__Given records__
- - -
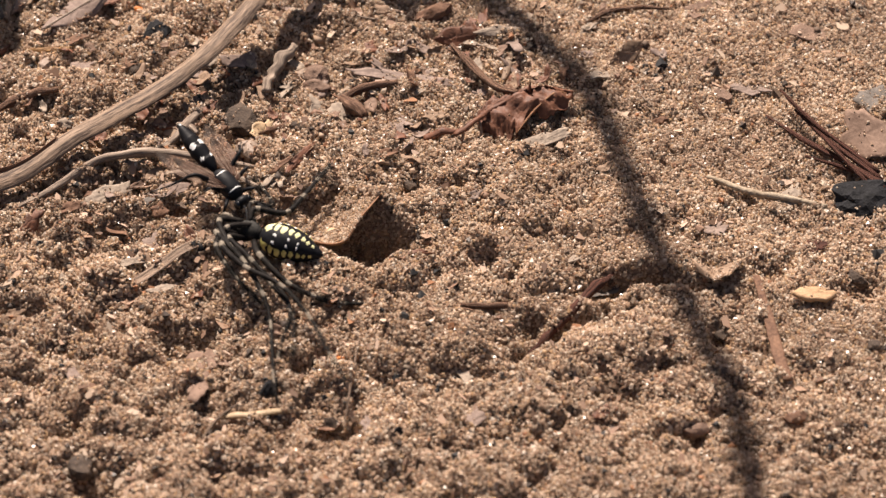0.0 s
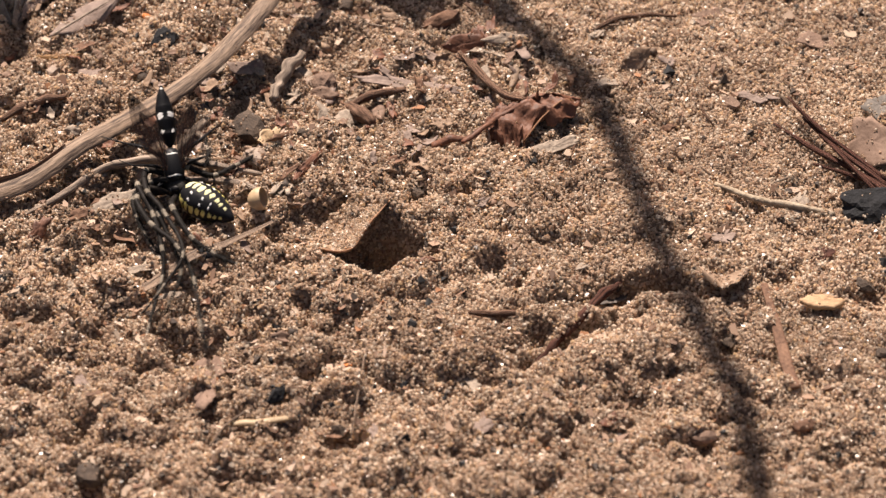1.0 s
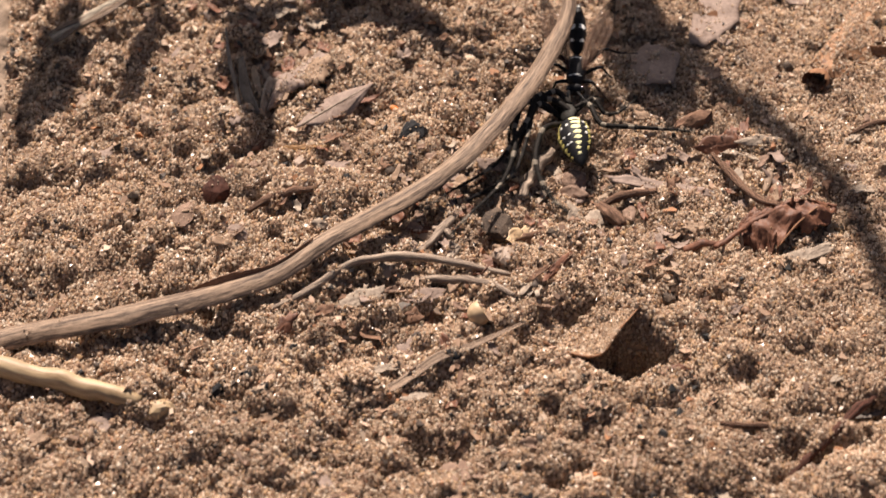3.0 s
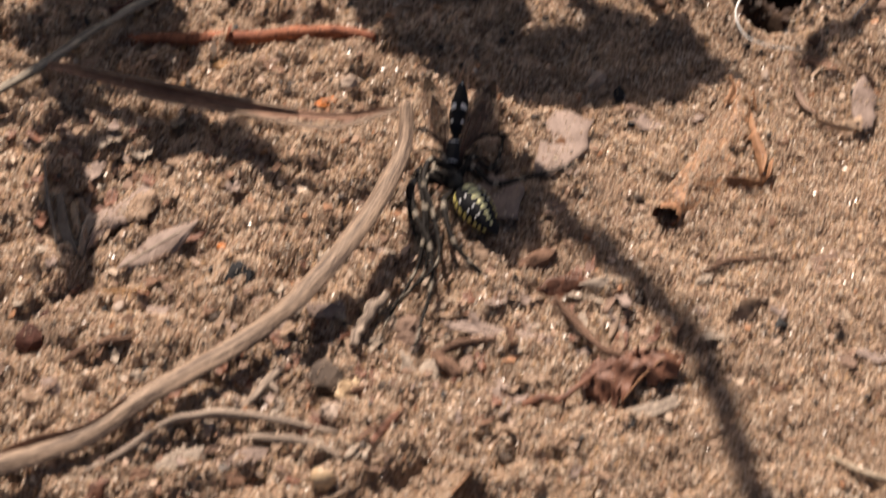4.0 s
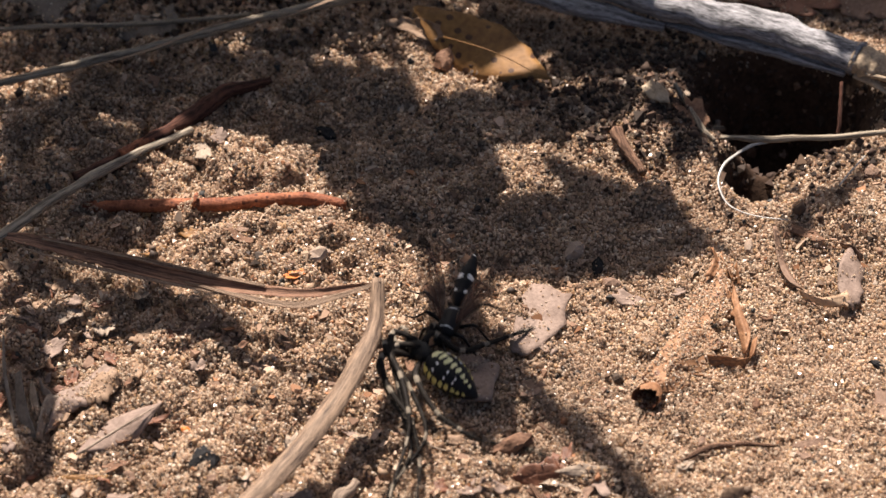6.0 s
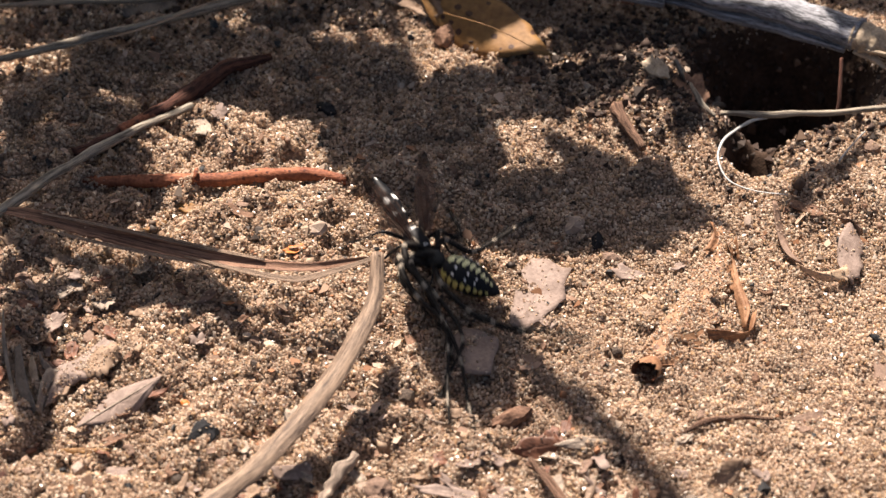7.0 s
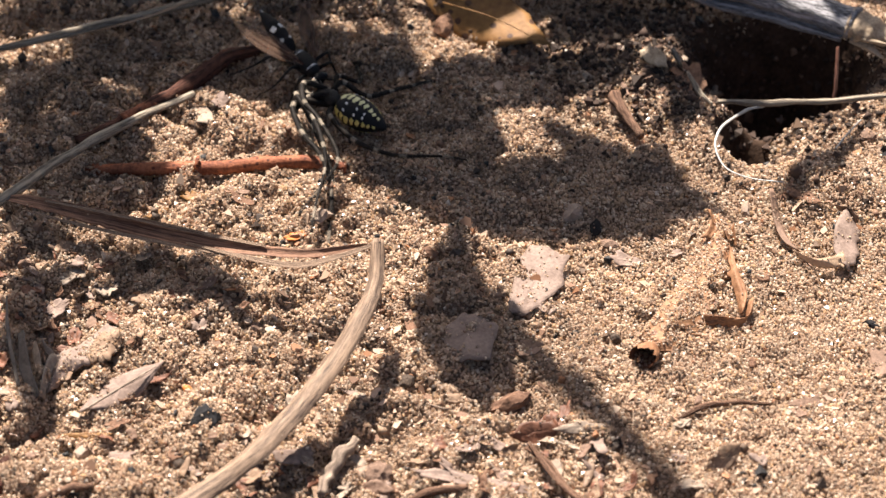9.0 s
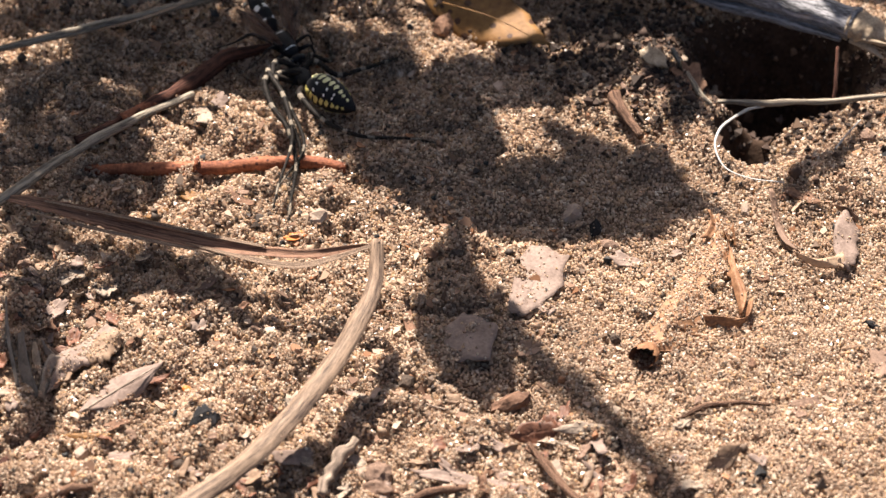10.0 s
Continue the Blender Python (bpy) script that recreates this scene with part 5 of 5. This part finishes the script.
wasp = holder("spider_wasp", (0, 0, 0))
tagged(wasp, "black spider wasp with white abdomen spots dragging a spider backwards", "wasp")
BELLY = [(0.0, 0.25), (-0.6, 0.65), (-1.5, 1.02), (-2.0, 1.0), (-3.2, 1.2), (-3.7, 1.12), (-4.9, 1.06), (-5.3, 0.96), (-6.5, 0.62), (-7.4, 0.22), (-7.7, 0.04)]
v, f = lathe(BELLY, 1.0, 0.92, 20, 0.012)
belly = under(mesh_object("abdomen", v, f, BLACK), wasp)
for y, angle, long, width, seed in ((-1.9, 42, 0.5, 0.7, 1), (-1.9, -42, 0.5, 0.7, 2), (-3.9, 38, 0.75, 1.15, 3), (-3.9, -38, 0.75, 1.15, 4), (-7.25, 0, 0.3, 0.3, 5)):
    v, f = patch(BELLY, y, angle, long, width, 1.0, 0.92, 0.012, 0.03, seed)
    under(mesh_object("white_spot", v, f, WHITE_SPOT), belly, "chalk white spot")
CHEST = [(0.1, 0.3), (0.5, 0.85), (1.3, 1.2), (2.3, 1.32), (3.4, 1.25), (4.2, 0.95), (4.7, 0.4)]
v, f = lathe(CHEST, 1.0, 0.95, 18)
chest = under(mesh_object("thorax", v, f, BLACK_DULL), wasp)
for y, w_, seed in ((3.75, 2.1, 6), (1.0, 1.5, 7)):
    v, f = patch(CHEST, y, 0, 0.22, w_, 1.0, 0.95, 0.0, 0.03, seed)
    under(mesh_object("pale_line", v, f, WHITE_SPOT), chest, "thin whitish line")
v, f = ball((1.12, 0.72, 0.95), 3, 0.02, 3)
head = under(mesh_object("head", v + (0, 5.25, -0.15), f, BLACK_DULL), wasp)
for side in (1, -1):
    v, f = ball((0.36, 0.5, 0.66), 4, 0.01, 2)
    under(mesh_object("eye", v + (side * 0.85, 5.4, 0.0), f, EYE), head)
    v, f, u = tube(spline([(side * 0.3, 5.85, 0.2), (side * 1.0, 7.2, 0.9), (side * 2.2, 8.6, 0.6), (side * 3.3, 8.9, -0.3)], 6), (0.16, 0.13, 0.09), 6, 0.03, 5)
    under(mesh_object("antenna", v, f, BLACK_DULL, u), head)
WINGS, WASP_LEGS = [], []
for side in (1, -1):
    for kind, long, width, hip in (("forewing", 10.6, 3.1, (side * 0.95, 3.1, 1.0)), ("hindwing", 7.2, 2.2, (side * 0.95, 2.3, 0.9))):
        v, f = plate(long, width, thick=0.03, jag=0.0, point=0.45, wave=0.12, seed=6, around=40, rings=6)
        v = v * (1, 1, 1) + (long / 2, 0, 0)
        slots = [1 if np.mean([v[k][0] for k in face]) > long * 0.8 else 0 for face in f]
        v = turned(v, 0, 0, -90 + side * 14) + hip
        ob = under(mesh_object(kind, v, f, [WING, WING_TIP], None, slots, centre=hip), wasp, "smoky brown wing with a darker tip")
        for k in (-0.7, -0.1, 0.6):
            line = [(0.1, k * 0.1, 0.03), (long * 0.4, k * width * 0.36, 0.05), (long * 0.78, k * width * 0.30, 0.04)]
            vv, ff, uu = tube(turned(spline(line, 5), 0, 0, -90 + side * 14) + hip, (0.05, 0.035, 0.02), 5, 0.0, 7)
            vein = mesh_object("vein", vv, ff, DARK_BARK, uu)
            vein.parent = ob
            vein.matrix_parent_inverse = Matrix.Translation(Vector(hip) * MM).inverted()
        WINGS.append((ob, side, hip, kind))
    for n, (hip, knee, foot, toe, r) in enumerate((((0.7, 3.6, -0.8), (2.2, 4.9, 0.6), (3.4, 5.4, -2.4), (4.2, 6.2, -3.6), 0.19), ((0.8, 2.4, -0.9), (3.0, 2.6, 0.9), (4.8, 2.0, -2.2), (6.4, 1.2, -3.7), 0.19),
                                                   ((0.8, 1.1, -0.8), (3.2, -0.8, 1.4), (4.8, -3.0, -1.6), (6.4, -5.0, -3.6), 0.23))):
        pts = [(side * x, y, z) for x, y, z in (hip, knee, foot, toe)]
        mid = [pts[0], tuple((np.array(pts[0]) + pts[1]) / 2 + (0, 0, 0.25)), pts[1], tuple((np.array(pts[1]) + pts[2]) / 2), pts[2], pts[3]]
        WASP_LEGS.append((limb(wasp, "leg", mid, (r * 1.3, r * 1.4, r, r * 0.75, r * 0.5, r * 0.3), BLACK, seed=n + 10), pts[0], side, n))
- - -
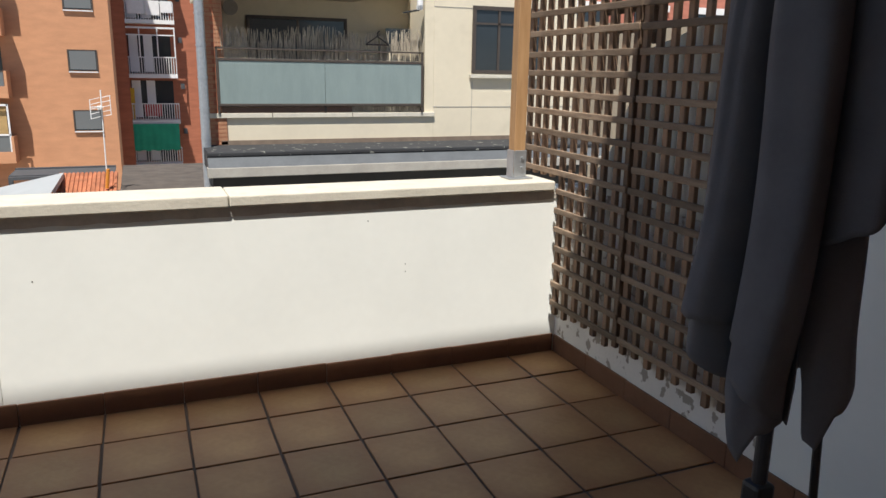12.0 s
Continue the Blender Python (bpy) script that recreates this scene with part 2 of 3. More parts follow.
- - -
Check all the records above and select each line where the string "that" is found.

Continue the Blender Python (bpy) script that recreates this scene with part 5 of 5. This part finishes the script.
Continue the Blender Python (bpy) script that recreates this scene with part 2 of 3. More parts follow.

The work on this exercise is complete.